PROBLEM:
Reproduce each line that includes the word "finishes".
** BEGIN SOURCE DATA **
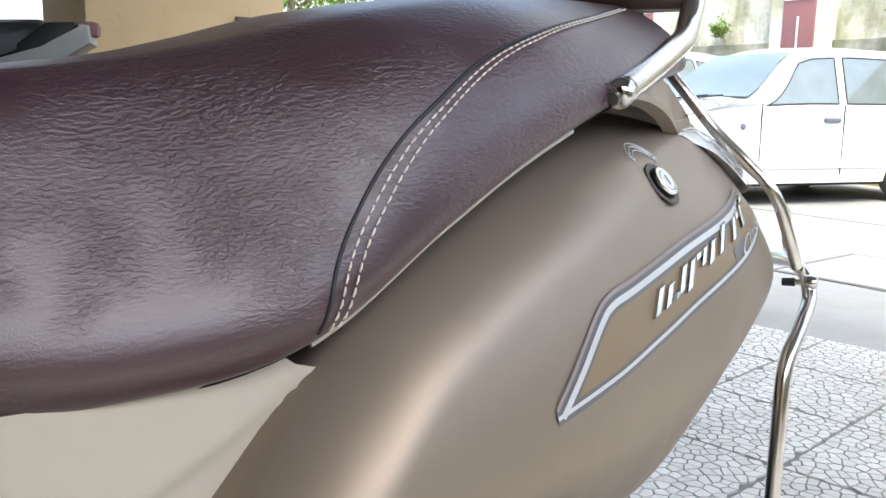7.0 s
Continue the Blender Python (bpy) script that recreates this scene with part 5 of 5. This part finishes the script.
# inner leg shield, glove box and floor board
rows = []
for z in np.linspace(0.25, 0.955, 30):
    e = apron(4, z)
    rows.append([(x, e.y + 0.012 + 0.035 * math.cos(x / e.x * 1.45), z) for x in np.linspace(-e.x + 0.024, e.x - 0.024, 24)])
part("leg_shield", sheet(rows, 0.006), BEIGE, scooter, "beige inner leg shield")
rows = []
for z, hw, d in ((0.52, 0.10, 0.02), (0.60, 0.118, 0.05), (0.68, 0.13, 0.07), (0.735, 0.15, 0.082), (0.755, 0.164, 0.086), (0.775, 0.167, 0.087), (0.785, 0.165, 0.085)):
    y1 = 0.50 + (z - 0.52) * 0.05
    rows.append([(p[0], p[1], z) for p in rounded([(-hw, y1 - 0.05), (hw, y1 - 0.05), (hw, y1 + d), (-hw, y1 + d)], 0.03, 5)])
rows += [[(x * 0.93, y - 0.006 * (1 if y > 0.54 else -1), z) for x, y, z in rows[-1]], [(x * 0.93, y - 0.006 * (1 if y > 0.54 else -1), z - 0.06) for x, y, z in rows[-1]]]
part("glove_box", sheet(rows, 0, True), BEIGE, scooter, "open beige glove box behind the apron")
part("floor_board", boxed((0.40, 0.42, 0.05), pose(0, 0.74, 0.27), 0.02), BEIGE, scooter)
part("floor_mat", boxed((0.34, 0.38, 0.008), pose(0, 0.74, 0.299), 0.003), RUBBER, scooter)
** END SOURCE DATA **
** BEGIN SOURCE DATA **
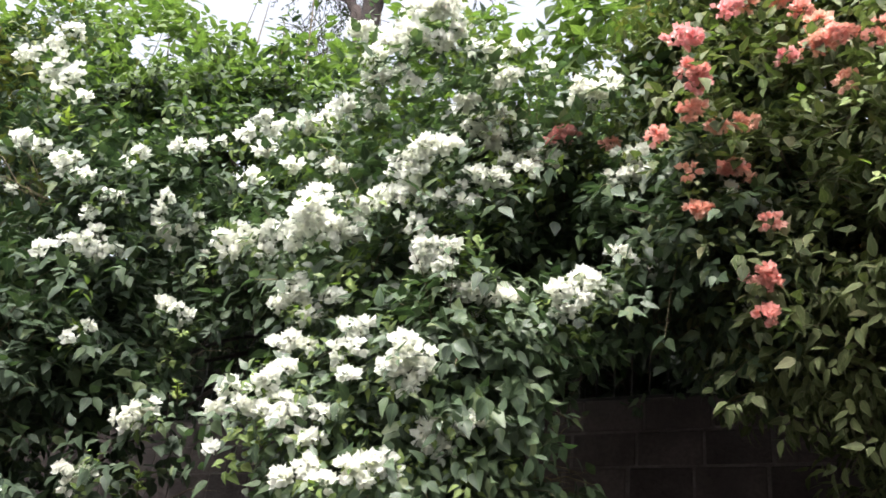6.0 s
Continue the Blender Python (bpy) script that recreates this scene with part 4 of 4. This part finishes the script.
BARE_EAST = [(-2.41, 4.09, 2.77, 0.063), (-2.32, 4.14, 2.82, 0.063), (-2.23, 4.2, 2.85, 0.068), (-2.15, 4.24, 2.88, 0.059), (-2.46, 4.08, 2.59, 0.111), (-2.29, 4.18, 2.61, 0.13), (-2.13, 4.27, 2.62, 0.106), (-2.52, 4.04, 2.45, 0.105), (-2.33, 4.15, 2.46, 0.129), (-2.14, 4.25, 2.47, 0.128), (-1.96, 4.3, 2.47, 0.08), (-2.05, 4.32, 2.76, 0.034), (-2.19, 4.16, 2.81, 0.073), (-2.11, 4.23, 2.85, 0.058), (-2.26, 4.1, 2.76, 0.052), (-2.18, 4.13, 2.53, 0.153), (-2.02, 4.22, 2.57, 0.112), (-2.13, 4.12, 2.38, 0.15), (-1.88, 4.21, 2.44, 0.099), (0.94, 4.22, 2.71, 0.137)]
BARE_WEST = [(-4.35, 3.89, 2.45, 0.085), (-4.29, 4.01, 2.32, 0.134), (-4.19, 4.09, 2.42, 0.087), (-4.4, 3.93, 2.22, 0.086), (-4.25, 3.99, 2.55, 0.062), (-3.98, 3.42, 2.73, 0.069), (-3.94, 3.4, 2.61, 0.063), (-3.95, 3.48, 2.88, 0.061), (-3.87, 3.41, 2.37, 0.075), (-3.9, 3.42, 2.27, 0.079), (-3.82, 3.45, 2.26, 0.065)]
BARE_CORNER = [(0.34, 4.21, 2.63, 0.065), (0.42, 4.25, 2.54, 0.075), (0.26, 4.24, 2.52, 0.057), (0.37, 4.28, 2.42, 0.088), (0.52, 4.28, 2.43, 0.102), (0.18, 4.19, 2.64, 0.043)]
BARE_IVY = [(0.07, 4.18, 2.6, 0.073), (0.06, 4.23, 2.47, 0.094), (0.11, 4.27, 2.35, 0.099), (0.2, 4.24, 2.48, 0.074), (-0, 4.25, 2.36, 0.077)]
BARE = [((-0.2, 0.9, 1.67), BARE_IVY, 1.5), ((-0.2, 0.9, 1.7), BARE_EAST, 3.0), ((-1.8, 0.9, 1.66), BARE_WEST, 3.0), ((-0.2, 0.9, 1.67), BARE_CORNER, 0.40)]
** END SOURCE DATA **
** BEGIN SOURCE DATA **
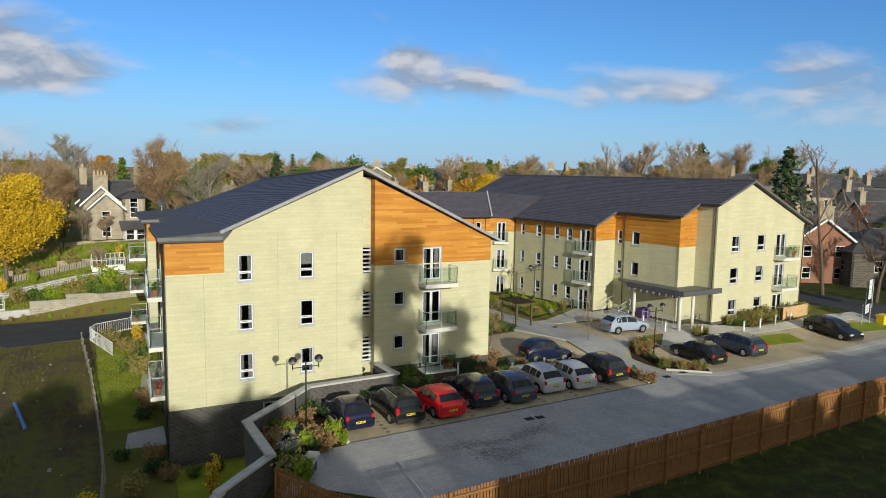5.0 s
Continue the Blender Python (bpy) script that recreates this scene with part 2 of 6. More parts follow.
** END SOURCE DATA **
COMPLETED TASK:
Continue the Blender Python (bpy) script that recreates this scene with part 5 of 5. This part finishes the script.
Continue the Blender Python (bpy) script that recreates this scene with part 4 of 4. This part finishes the script.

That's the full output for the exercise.